Stated task:
Where does the string "group" appear in the records? Copy every line that contains it.

————————

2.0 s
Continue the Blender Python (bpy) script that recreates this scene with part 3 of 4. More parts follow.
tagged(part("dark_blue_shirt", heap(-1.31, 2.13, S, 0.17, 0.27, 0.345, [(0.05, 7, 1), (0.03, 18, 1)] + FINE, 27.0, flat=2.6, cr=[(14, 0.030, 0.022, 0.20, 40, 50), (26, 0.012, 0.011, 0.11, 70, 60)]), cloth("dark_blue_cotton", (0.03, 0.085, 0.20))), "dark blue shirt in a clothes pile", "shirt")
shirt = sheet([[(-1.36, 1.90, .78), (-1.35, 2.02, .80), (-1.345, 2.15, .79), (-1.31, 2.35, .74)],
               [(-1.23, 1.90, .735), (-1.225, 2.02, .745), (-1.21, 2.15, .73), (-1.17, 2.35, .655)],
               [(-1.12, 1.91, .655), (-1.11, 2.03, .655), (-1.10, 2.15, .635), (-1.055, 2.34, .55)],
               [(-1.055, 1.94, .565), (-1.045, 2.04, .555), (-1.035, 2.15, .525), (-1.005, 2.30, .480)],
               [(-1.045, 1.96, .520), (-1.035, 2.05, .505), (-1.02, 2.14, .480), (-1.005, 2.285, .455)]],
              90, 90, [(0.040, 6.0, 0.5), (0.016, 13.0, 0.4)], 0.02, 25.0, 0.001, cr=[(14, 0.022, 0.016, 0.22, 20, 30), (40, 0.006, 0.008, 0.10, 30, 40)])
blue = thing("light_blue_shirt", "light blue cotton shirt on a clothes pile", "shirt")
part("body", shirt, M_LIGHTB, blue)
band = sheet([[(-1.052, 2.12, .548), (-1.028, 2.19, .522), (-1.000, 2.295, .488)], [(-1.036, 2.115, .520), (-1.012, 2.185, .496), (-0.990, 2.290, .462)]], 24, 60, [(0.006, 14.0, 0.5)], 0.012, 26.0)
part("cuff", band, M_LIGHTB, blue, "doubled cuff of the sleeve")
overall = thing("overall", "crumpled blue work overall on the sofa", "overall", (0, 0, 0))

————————

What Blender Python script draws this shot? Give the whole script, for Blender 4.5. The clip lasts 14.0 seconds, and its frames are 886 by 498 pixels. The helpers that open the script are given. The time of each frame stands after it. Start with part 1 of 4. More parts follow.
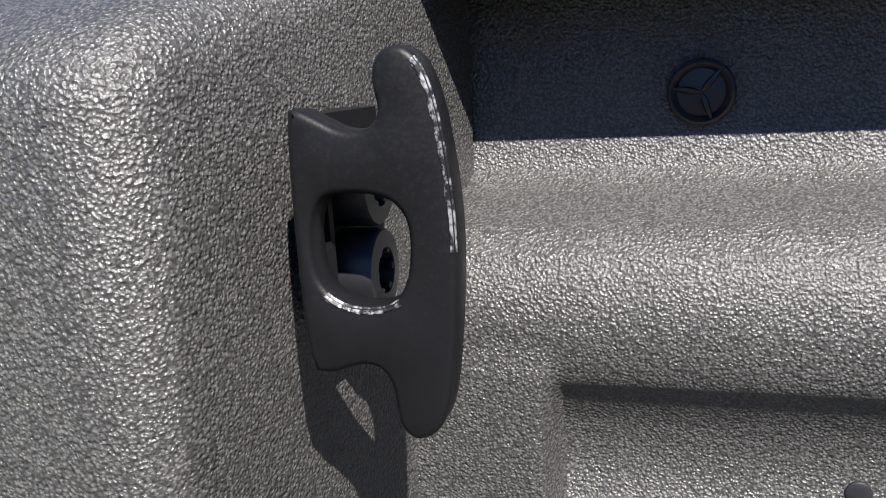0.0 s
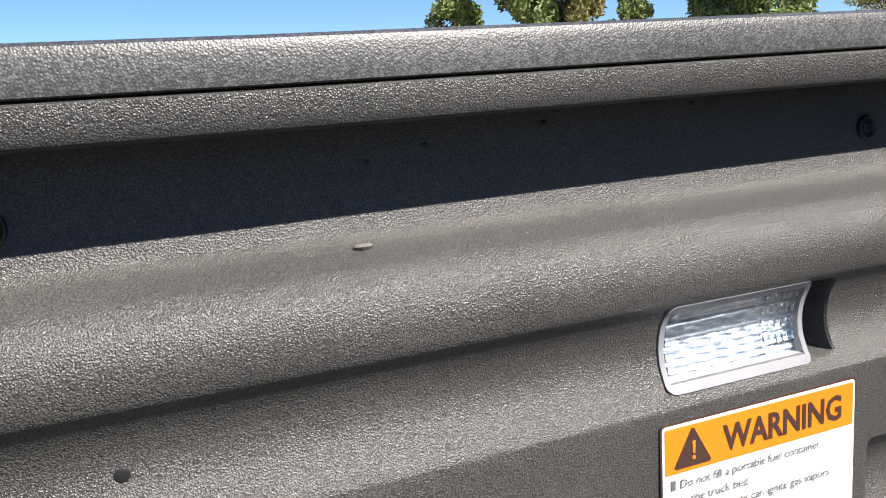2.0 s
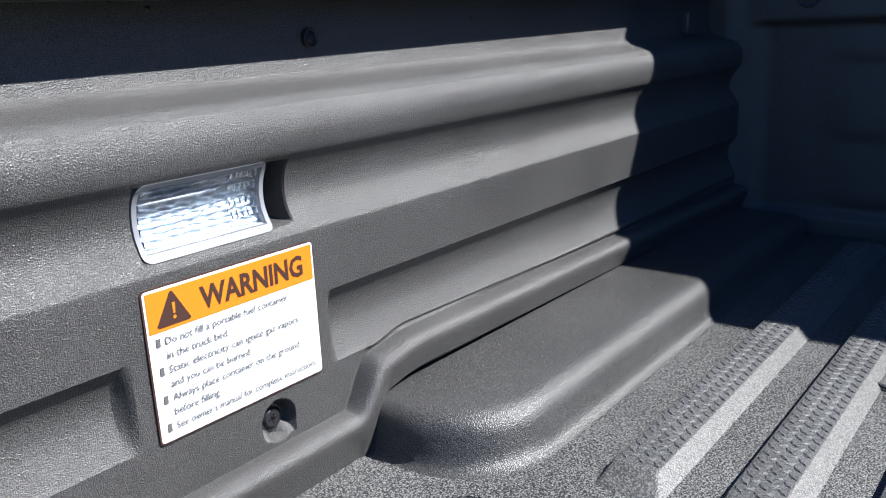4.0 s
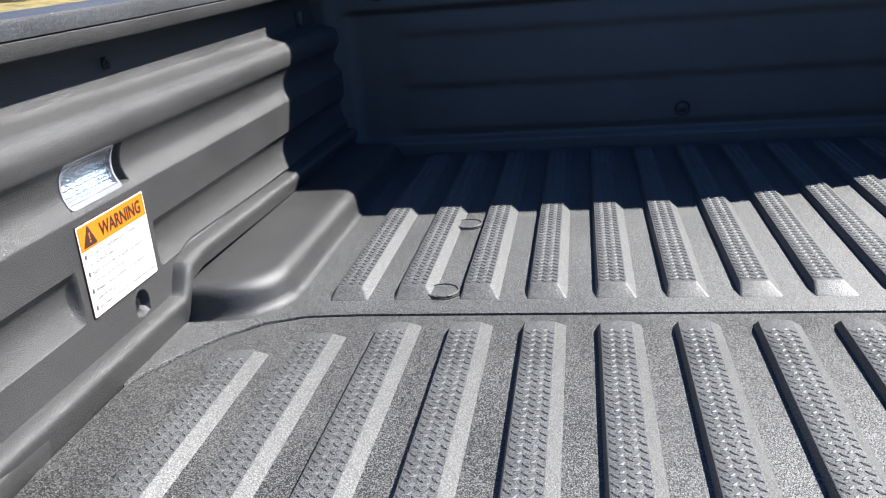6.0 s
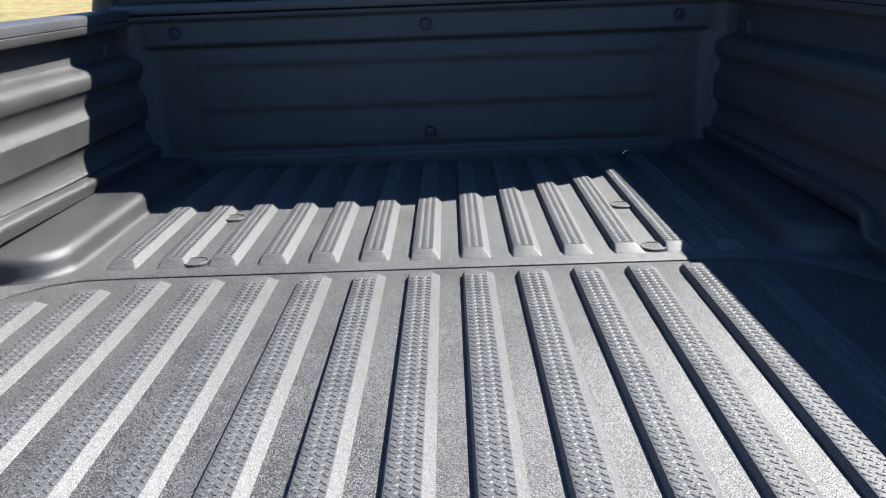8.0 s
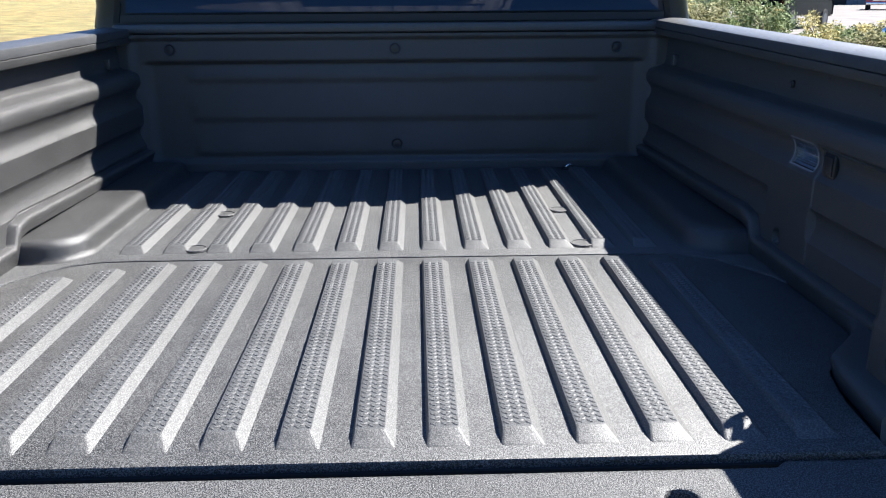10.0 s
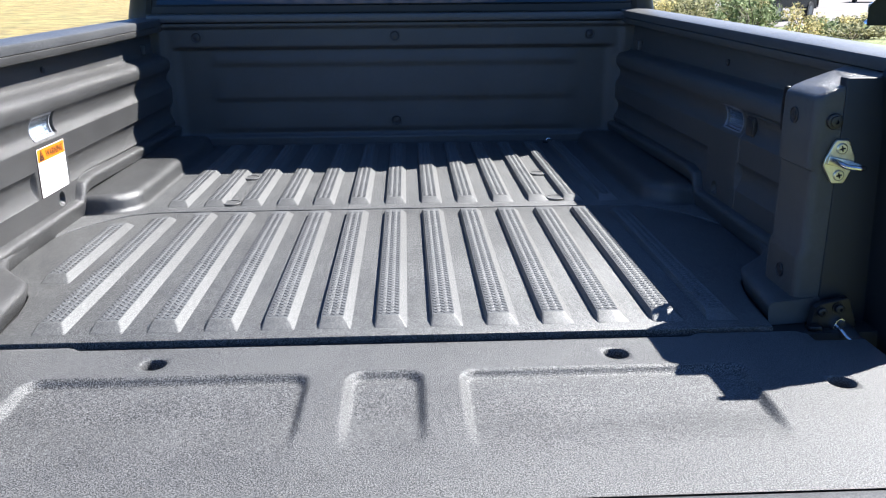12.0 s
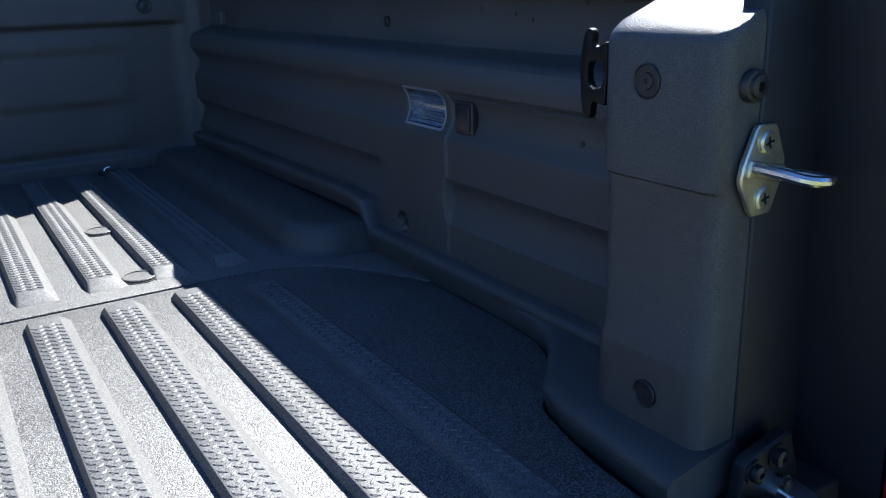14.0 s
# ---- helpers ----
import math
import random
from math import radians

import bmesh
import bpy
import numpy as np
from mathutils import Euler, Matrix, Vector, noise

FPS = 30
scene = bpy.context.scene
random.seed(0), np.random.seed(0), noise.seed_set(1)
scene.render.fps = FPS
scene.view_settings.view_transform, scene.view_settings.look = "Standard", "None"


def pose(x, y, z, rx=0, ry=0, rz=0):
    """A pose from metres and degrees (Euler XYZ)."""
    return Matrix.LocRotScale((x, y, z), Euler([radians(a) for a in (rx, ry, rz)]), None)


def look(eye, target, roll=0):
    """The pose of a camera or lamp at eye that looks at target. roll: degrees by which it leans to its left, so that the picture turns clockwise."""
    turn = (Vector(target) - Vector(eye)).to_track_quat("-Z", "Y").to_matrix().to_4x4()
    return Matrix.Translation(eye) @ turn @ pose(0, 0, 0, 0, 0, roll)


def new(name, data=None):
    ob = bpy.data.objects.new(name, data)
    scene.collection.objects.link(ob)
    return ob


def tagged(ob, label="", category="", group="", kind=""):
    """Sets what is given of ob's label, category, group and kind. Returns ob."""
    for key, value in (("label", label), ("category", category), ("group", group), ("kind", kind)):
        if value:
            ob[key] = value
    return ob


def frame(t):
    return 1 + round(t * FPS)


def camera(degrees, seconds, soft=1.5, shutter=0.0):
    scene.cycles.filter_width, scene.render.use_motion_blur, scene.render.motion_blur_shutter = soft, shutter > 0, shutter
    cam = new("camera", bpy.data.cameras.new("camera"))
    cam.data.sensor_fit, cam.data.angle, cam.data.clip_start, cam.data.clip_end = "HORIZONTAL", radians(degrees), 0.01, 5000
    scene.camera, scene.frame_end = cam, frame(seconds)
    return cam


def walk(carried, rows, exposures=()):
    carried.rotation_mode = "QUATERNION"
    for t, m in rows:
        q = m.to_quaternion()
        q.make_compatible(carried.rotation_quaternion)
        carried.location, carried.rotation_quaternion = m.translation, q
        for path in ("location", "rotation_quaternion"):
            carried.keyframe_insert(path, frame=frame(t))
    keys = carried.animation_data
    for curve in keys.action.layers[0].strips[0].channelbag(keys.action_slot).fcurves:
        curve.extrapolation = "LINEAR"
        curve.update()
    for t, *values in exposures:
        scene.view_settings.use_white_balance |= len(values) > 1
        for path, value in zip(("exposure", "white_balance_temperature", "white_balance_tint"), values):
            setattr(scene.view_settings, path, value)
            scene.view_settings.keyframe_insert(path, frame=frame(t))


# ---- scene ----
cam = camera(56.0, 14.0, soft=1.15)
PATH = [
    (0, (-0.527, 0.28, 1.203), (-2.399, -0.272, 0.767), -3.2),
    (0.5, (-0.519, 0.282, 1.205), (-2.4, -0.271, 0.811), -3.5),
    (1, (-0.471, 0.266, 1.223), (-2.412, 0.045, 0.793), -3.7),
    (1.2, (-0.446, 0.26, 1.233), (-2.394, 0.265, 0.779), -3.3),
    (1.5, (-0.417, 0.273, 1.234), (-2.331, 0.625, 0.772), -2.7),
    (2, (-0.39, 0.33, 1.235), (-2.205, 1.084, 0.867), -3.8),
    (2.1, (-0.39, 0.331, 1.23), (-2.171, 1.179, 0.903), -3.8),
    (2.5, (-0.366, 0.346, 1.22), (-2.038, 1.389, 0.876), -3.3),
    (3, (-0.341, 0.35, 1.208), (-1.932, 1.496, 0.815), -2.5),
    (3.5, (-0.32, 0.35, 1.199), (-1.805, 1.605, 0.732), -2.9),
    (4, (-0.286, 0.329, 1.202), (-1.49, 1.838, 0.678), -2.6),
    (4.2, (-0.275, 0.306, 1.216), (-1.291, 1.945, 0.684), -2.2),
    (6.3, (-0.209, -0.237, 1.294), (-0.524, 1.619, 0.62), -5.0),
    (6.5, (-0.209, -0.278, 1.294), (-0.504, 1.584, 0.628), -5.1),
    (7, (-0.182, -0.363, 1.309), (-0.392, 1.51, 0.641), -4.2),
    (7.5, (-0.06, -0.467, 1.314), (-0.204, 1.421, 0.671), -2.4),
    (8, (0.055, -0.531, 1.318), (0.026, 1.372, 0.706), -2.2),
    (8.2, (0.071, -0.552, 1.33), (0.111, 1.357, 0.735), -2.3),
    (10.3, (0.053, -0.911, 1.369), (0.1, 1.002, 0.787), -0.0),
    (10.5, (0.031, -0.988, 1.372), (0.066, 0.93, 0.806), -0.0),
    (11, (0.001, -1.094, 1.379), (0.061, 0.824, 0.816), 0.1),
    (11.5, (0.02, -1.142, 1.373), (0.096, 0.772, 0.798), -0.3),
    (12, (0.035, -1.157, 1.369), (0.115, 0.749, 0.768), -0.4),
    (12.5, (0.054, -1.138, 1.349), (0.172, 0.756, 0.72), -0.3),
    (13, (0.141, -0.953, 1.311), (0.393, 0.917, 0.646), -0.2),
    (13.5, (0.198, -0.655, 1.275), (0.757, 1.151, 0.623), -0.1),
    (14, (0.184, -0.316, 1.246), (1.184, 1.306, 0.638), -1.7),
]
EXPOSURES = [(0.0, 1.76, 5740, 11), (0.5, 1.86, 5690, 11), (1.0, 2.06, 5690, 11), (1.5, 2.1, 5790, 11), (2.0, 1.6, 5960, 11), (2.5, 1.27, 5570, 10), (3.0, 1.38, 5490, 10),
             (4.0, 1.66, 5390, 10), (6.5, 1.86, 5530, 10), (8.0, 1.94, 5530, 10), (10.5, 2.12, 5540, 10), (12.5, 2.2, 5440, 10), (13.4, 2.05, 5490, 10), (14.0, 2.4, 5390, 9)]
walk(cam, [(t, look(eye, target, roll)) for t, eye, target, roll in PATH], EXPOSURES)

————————

The reply:
def tagged(ob, label="", category="", group="", kind=""):
    """Sets what is given of ob's label, category, group and kind. Returns ob."""
    for key, value in (("label", label), ("category", category), ("group", group), ("kind", kind)):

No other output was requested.